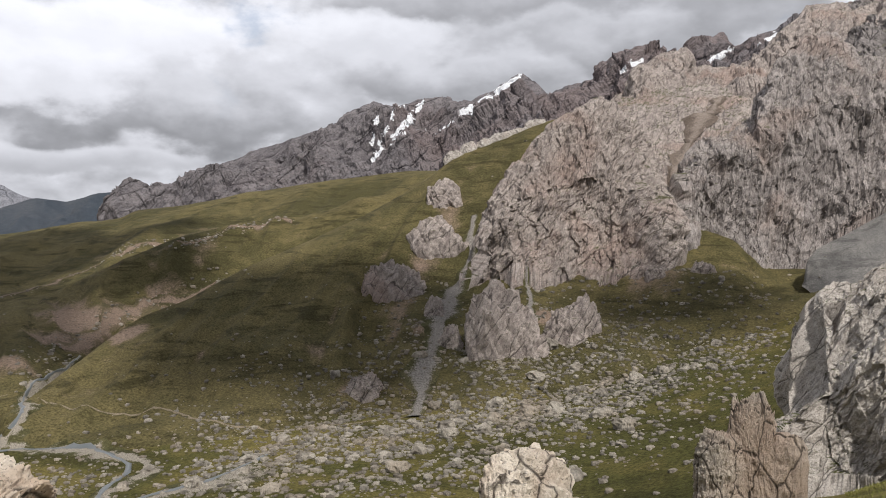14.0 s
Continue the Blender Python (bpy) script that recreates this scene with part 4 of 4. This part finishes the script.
def rock_shape(level, seed, size, boxy=0.8, crack=0.0, grain=1.0):
    """Vertices of one angular rock of that size (half lengths)."""
    v = np.sign(BALLS[level][0]) * np.abs(BALLS[level][0]) ** boxy
    p = v * np.array(size) / max(size)
    big, gap = blocks(p[:, 0] * 1.3 + seed * 7.7, p[:, 1] * 1.3 + seed, p[:, 2] * 1.1 + 4, seed)
    big = big * (0.3 if level >= 4 else 1.0)
    out = 1 + 0.30 * big + 0.16 * fbm(p[:, 0] * 2 + seed, p[:, 1] * 2, p[:, 2] * 2, 4)
    if level >= 4:
        g = grain
        q = p + 0.10 * np.stack([fbm(p[:, 0] * 3 * g + k, p[:, 1] * 3 * g, p[:, 2] * 3 * g, 4) for k in (1.0, 5.0, 9.0)], -1)
        mid, gap1 = blocks(q[:, 0] * 4 * g + seed, q[:, 1] * 4 * g, q[:, 2] * 2.6 * g, seed + 2)
        fine, gap2 = blocks(q[:, 0] * 10 * g + seed, q[:, 1] * 10 * g, q[:, 2] * 8 * g, seed + 5)
        out = out + 0.065 * mid + 0.030 * fine - crack * (0.07 * np.clip(1 - gap1 / 0.09, 0, 1) + 0.03 * np.clip(1 - gap2 / 0.12, 0, 1)) + 0.016 * fbm(p[:, 0] * 14, p[:, 1] * 14, p[:, 2] * 14, 4, 0.6)
    return v * np.array(size) * out[:, None]


def rock(name, level, seed, x, y, size, mat, label, category, sink=0.35, top=None, turn=0.0, smooth=False, **more):
    v = rock_shape(level, seed, size, **more)
    ob = mesh_object(name, v, BALLS[level][1], mat, smooth)
    z = top - v[:, 2].max() if top is not None else ground_at(x, y)[0] + size[2] * (1 - 2 * sink)
    ob.matrix_basis = pose(x, y, z, 0, 0, turn)
    return tagged(ob, label, category)


LUMPS = {}


def lump(mat, k):
    """One of a few angular lumps, unit sized, for the rocks of outcrops."""
    if (mat.name, k) not in LUMPS:
        v = rock_shape(3, 200 + k * 1.9, (1, 0.8, 0.9), 0.75)
        me = bpy.data.meshes.new("rock")
        me.from_pydata([tuple(q) for q in v], [], BALLS[3][1])
        me.materials.append(mat)
        LUMPS[mat.name, k] = me
    return LUMPS[mat.name, k]


def outcrop(x, y, size, count, seed, mat, label, tall=1.0, fine=1.0):
    """Several angular rocks that break through the turf."""
    rng = np.random.RandomState(seed)
    ob = new("outcrop")
    z0 = ground_at(x, y)[0]
    ob.matrix_basis = pose(x, y, z0)
    for i in range(count):
        far, a = rng.rand() ** 0.7 * size, rng.rand() * 6.28
        px, py = far * math.cos(a), far * math.sin(a)
        s = fine * size * (0.10 + 0.26 * rng.rand()) * (1.25 - 0.7 * far / size)
        one = new("rock", lump(mat, rng.randint(8)))
        one.parent = ob
        dz = max(-size, min(size, ground_at(x + px, y + py)[0] - z0))
        one.matrix_basis = pose(px, py, dz + s * 0.1, rng.rand() * 30 - 15, rng.rand() * 30 - 15, rng.rand() * 360) @ Matrix.Diagonal((s * (0.8 + 0.5 * rng.rand()), s * (0.8 + 0.5 * rng.rand()), s * tall * (0.7 + 0.8 * rng.rand()), 1))
    return tagged(ob, label, "outcrop", "outcrops on the hills")


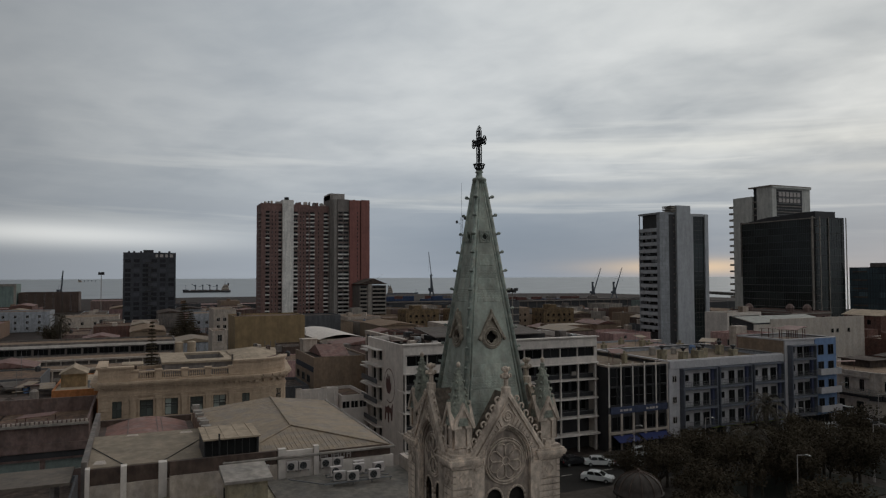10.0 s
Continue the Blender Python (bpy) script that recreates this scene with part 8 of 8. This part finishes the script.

Stated problem
Copy out all of the material exactly as written, without its pictures.

Written solution
14.0 s
Continue the Blender Python (bpy) script that recreates this scene with part 4 of 4. This part finishes the script.
def rock_shape(level, seed, size, boxy=0.8, crack=0.0, grain=1.0):
    """Vertices of one angular rock of that size (half lengths)."""
    v = np.sign(BALLS[level][0]) * np.abs(BALLS[level][0]) ** boxy
    p = v * np.array(size) / max(size)
    big, gap = blocks(p[:, 0] * 1.3 + seed * 7.7, p[:, 1] * 1.3 + seed, p[:, 2] * 1.1 + 4, seed)
    big = big * (0.3 if level >= 4 else 1.0)
    out = 1 + 0.30 * big + 0.16 * fbm(p[:, 0] * 2 + seed, p[:, 1] * 2, p[:, 2] * 2, 4)
    if level >= 4:
        g = grain
        q = p + 0.10 * np.stack([fbm(p[:, 0] * 3 * g + k, p[:, 1] * 3 * g, p[:, 2] * 3 * g, 4) for k in (1.0, 5.0, 9.0)], -1)
        mid, gap1 = blocks(q[:, 0] * 4 * g + seed, q[:, 1] * 4 * g, q[:, 2] * 2.6 * g, seed + 2)
        fine, gap2 = blocks(q[:, 0] * 10 * g + seed, q[:, 1] * 10 * g, q[:, 2] * 8 * g, seed + 5)
        out = out + 0.065 * mid + 0.030 * fine - crack * (0.07 * np.clip(1 - gap1 / 0.09, 0, 1) + 0.03 * np.clip(1 - gap2 / 0.12, 0, 1)) + 0.016 * fbm(p[:, 0] * 14, p[:, 1] * 14, p[:, 2] * 14, 4, 0.6)
    return v * np.array(size) * out[:, None]


def rock(name, level, seed, x, y, size, mat, label, category, sink=0.35, top=None, turn=0.0, smooth=False, **more):
    v = rock_shape(level, seed, size, **more)
    ob = mesh_object(name, v, BALLS[level][1], mat, smooth)
    z = top - v[:, 2].max() if top is not None else ground_at(x, y)[0] + size[2] * (1 - 2 * sink)
    ob.matrix_basis = pose(x, y, z, 0, 0, turn)
    return tagged(ob, label, category)


LUMPS = {}


def lump(mat, k):
    """One of a few angular lumps, unit sized, for the rocks of outcrops."""
    if (mat.name, k) not in LUMPS:
        v = rock_shape(3, 200 + k * 1.9, (1, 0.8, 0.9), 0.75)
        me = bpy.data.meshes.new("rock")
        me.from_pydata([tuple(q) for q in v], [], BALLS[3][1])
        me.materials.append(mat)
        LUMPS[mat.name, k] = me
    return LUMPS[mat.name, k]


def outcrop(x, y, size, count, seed, mat, label, tall=1.0, fine=1.0):
    """Several angular rocks that break through the turf."""
    rng = np.random.RandomState(seed)
    ob = new("outcrop")
    z0 = ground_at(x, y)[0]
    ob.matrix_basis = pose(x, y, z0)
    for i in range(count):
        far, a = rng.rand() ** 0.7 * size, rng.rand() * 6.28
        px, py = far * math.cos(a), far * math.sin(a)
        s = fine * size * (0.10 + 0.26 * rng.rand()) * (1.25 - 0.7 * far / size)
        one = new("rock", lump(mat, rng.randint(8)))
        one.parent = ob
        dz = max(-size, min(size, ground_at(x + px, y + py)[0] - z0))
        one.matrix_basis = pose(px, py, dz + s * 0.1, rng.rand() * 30 - 15, rng.rand() * 30 - 15, rng.rand() * 360) @ Matrix.Diagonal((s * (0.8 + 0.5 * rng.rand()), s * (0.8 + 0.5 * rng.rand()), s * tall * (0.7 + 0.8 * rng.rand()), 1))
    return tagged(ob, label, "outcrop", "outcrops on the hills")


10.0 s
Continue the Blender Python (bpy) script that recreates this scene with part 8 of 8. This part finishes the script.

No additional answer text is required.